Tischtennis hat im Leben von Freya Ottinger früh eine Rolle gespielt. Als sie in der dritten Klasse war, stellten zwei Spieler des TV Zuffenhausen die Sportart in ihrer Schule vor. Freya war sofort ergriffen und schnell erfolgreich, bei den Mini-Meisterschaften im Verein holte sie den ersten Platz. Als die Corona-Pandemie ein Weiterspielen unmöglich machte, organisierte ihr Vater eine wetterfeste Tischtennis-Platte für den Garten. „Freya hat täglich gespielt“, erinnert er sich. Als die Corona-Regeln gelockert wurden, spielte Freya Ottinger beim TV Zuffenhausen im Mädchen- und Frauenteam in der Landesliga. 2021 wurde sie Bezirksmeisterin und qualifizierte sich für die Regions- und die baden-württembergischen Meisterschaften. „Da kam sie konditionell allerdings an ihre Grenzen“, erzählt Max Rommel. Ein Jahr später fiel Friedemann Wagner die aggressive Linkshänderin beim U15-Ranglistenturnier auf. „Ihr Schicksal hat mich bewegt“, erzählt der Tischtennis-Abteilungsleiter des TSV Korntal.
Da der Verein Mitglied im württembergischen Behinderten- und Rehabilitationssportverband (WBRS) ist, öffnete sich Freya Ottinger der Einstieg in den Para-Sport. „Ich weiß, was es einem gibt, wenn man mit 300 Sportlern, bei denen man bei 95 Prozent die Behinderung sieht, seinen Enthusiasmus für Tischtennis teilen kann“, erklärt Wagner, der wegen einer Darmkrebs-Erkrankung selbst mehrere Jahre Teil der Para-Sportwelt war und bei deutschen Meisterschaften mitgespielt hat. „Ich wollte meine Begeisterung auf Freya übertragen“, sagt Wagner. Gleich bei ihrem ersten Para-Turnier, den deutschen Jugendmeisterschaften, holte sie im März Bronze im Einzel und Silber im Doppel. Landestrainer Momcilo Bojic war so angetan, dass er sie umgehend für die deutschen Para-Meisterschaften der Erwachsenen nominierte, wo sie im Mai mit Maike Bannuscher (Borussia Düsseldorf) im Sindelfinger Glaspalast die Silbermedaille gewann. „Freya würde auch gerne an den Paralympics teilnehmen, aber ihr eigentliches Ziel ist es, bei den Gesunden durchzustarten“, erklärt Max Rommel.

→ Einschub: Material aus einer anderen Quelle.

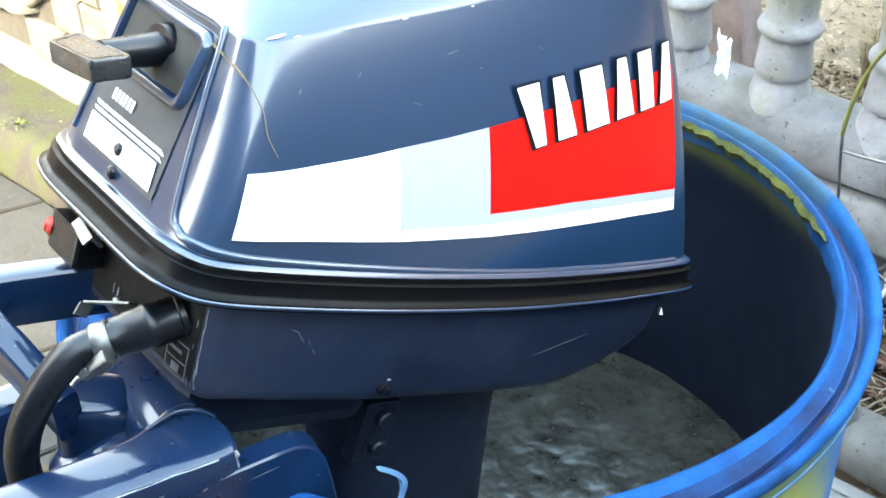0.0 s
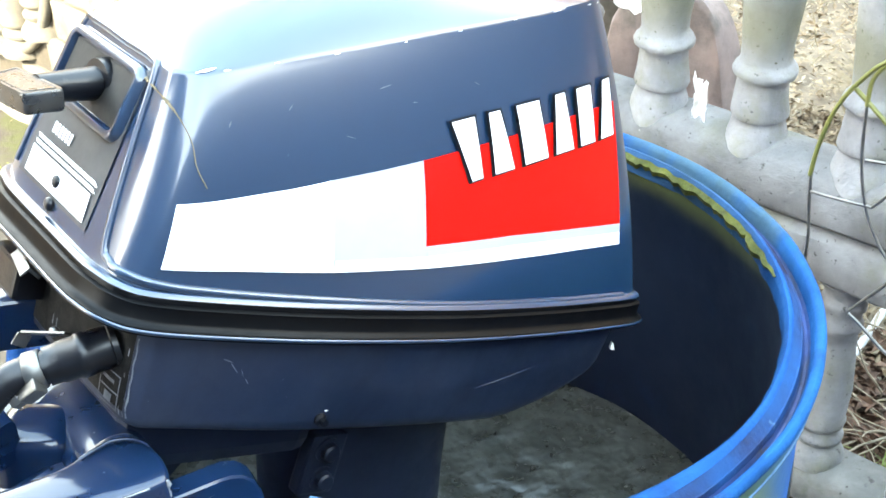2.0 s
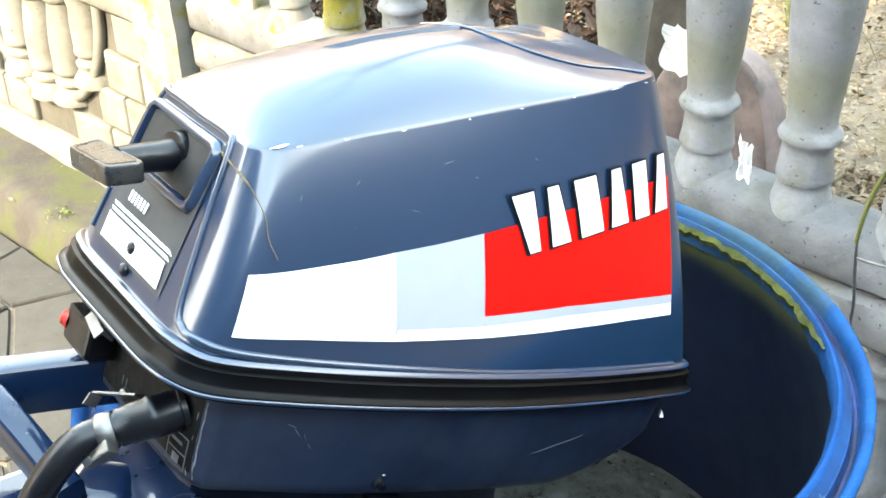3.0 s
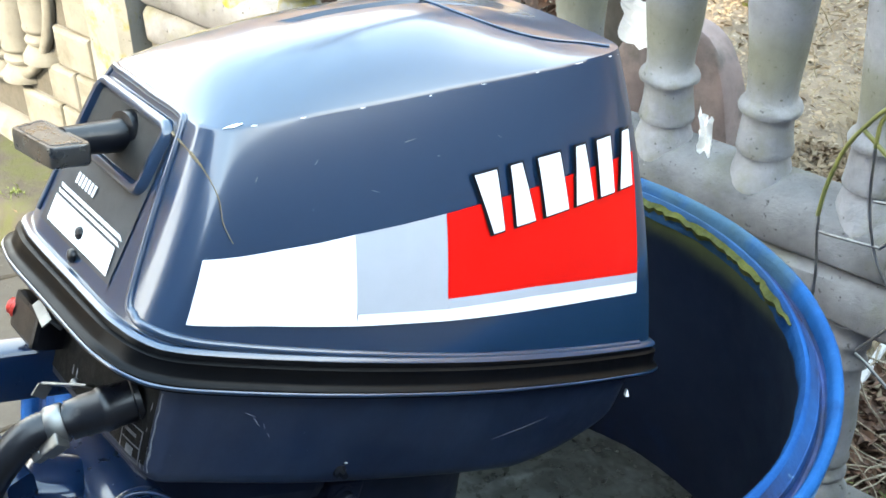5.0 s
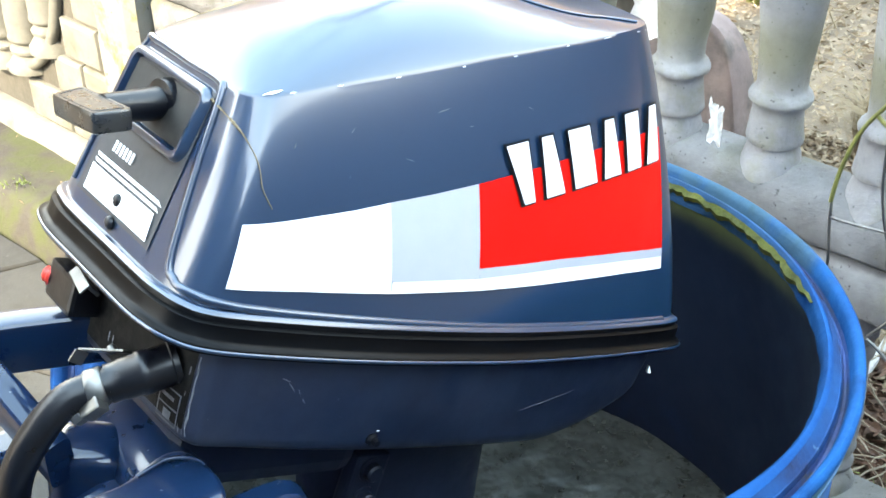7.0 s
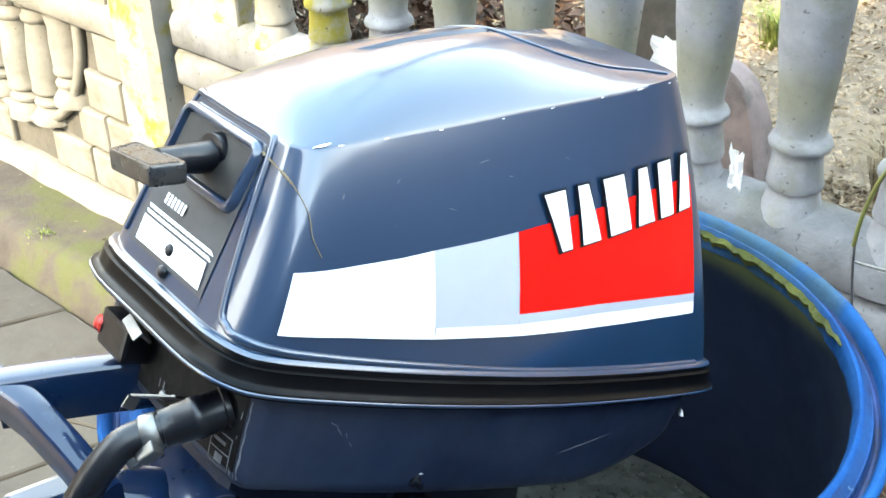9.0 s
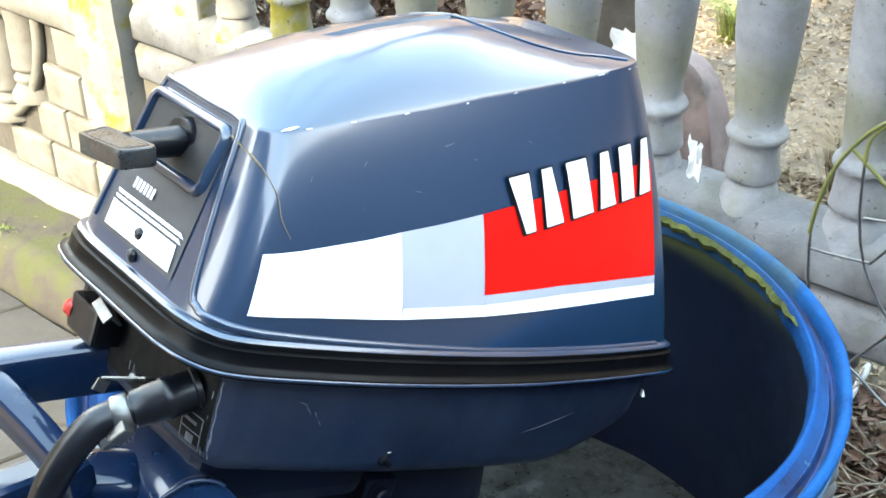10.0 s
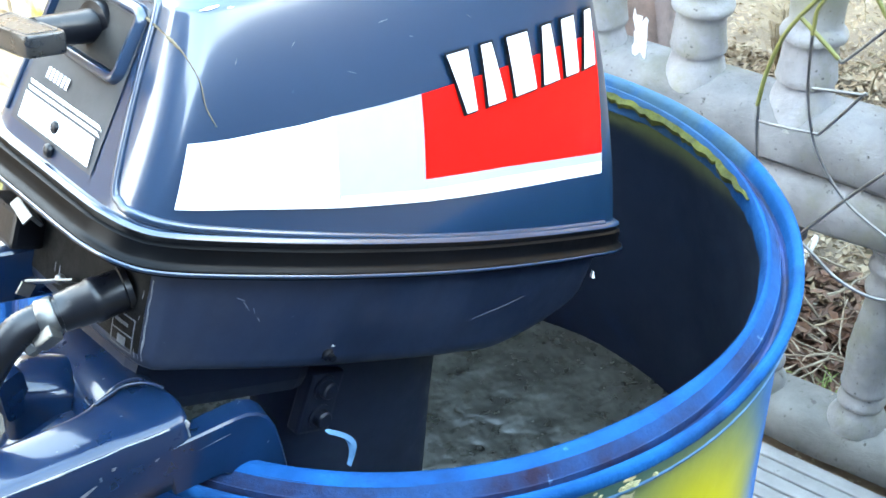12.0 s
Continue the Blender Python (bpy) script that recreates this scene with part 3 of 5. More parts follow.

Viermal pro Woche trainiert die 13-Jährige in Böblingen am Schwerpunkt-Stützpunkt, einmal pro Woche beim TSV Korntal. Mit dem U15-Team des TSV wurde sie kürzlich in St. Ilgen baden-württembergische Mannschaftsmeisterin – gegen alle drei Konkurrenten gab es 6:0-Siege. Auch im Verbandsoberliga-Team der Mädchen wurde sie bereits eingesetzt. „Man muss sie manchmal in ihrem Ehrgeiz bremsen“, sagt Max Rommel, der über den Wechsel nach Korntal sehr glücklich ist, „hier hat sie in einem halben Jahr so viele Ranglistenpunkte gesammelt, wie in Zuffenhausen in zwei Jahren.“ Der Weg von Freya Ottinger in den beiden Sportwelten ist noch längst nicht zu Ende.